Delivery Systems and Methods for Nocapine and Noscapine Derivatives, Useful as Anticancer Agents
Emory University
posted on 07/23/2010
Applications
Can be used for the treatment of neoplastic disease
Summary
A variety of chemotherapeutic agents interact with tubulin, the major protein of mitotic spindles, resulting in mitotic arrest and ultimately cell death in rapidly dividing cells. Athough tubulin-targeting agents are capable of arresting cells in mitotis, these drugs indiscriminantly target both neoplastic and healthy cells resulting in toxic side effects. Thus, there is an urgent need to direct research efforts towards developing more specific chemotherapeutic agents.
The Joshi laboratory has identified noscapiane, an opium alkaloid, which arrests a variety of tumor cells in mitosis. Cough suppression was the only pronounced pharmacologic effect of noscapine known for over thirty years until the Joshi lab demonstrated that noscapine: 1) binds to tubulin and alters its conformation and assembly properties; 2) interferes with microtubule dynamics both in vitro and in living cells; 3) arrests a variety of mammalian cells in mitosis and targets them for apoptosis; and 4) oral administration inhibits the growth of murine thymoma, human breast, bladder, and melanoma tumor cells, and murine and human gliolbastoma cells by inducing polyploidy and apoptosis.
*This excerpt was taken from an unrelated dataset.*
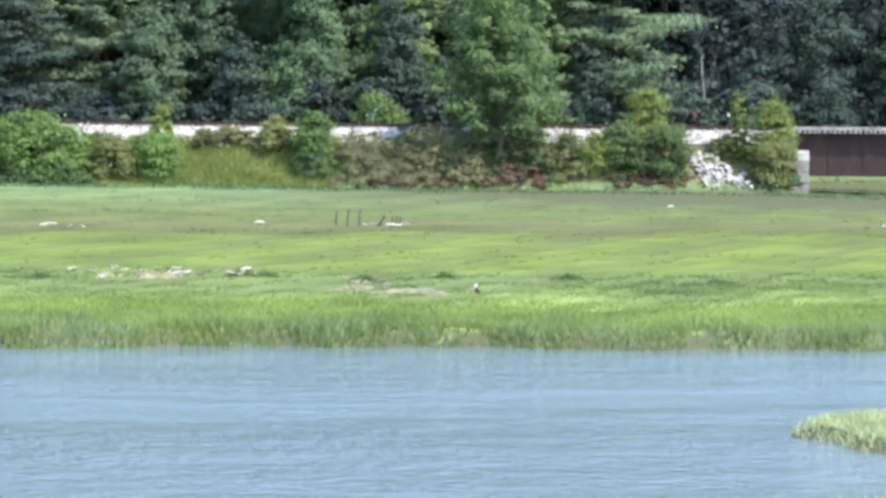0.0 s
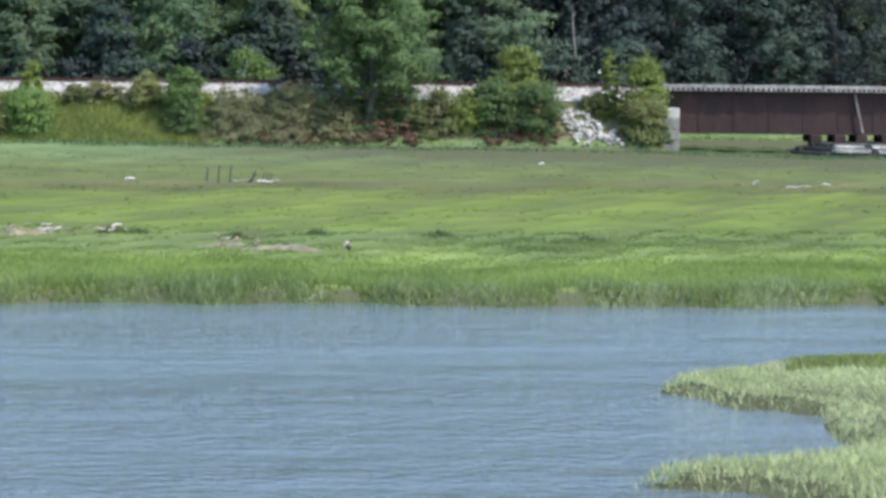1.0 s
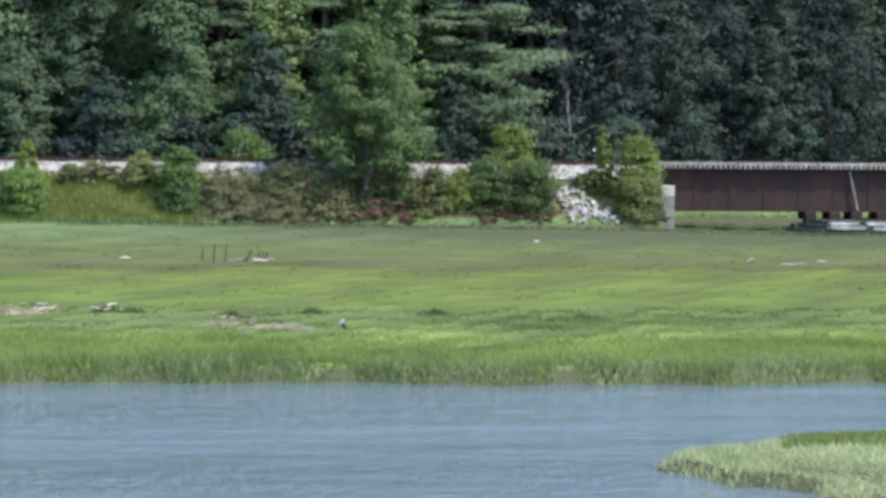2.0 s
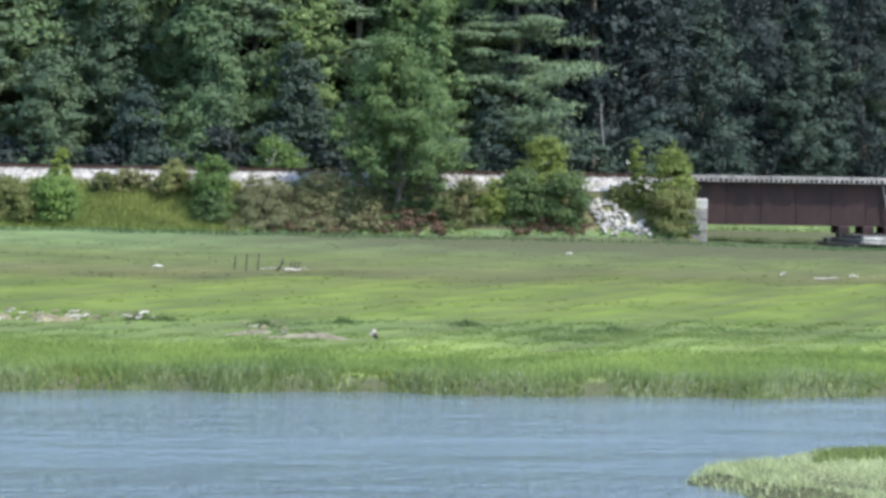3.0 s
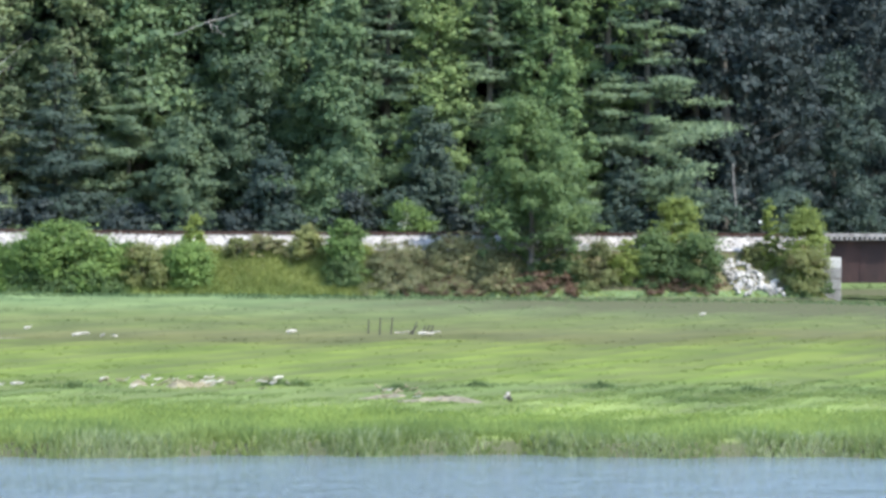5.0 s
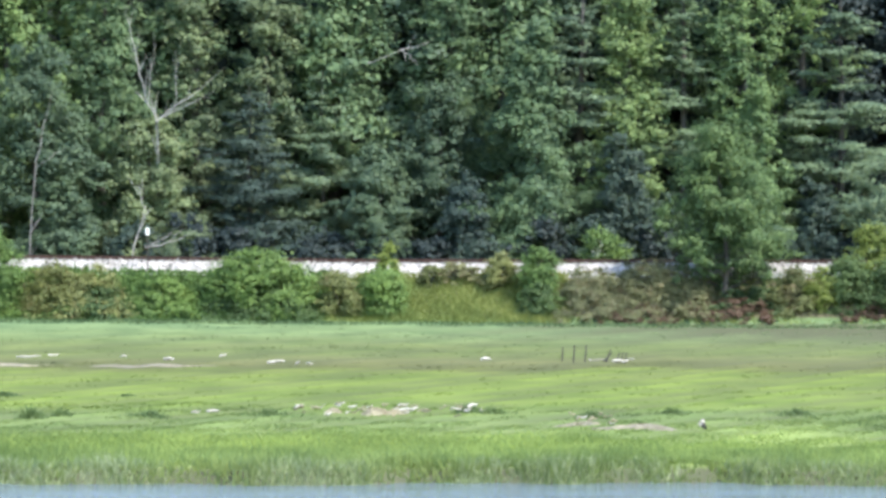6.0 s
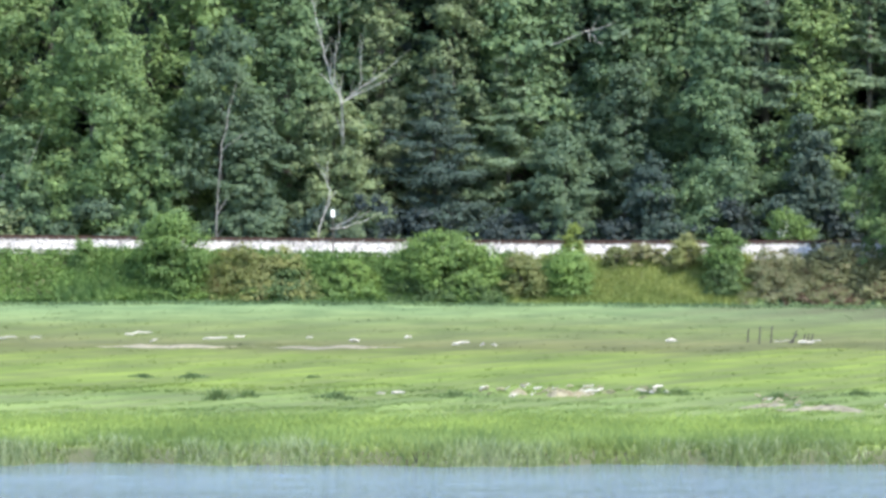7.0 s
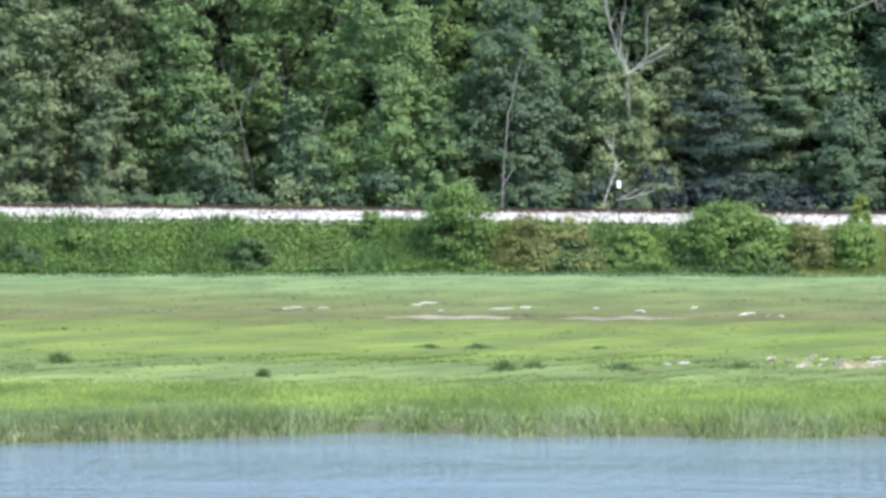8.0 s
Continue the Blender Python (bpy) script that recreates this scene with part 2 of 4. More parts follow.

In contrast to other microtubule interacting agents such as paclitaxel, nocodazole, and vinblastine, noscapine modifies microtubule dynamics without affecting total tubulin polymer mass in reconstituted systems and without altering the steady-state monomer/polymer equilibrium of microtubule assembly in cells. In addition, noscapine does not appear to cause the toxic side effects associated with other microtubule targeting agents such as alopecia, diarrhea, nausea, and peripheral neuropathy.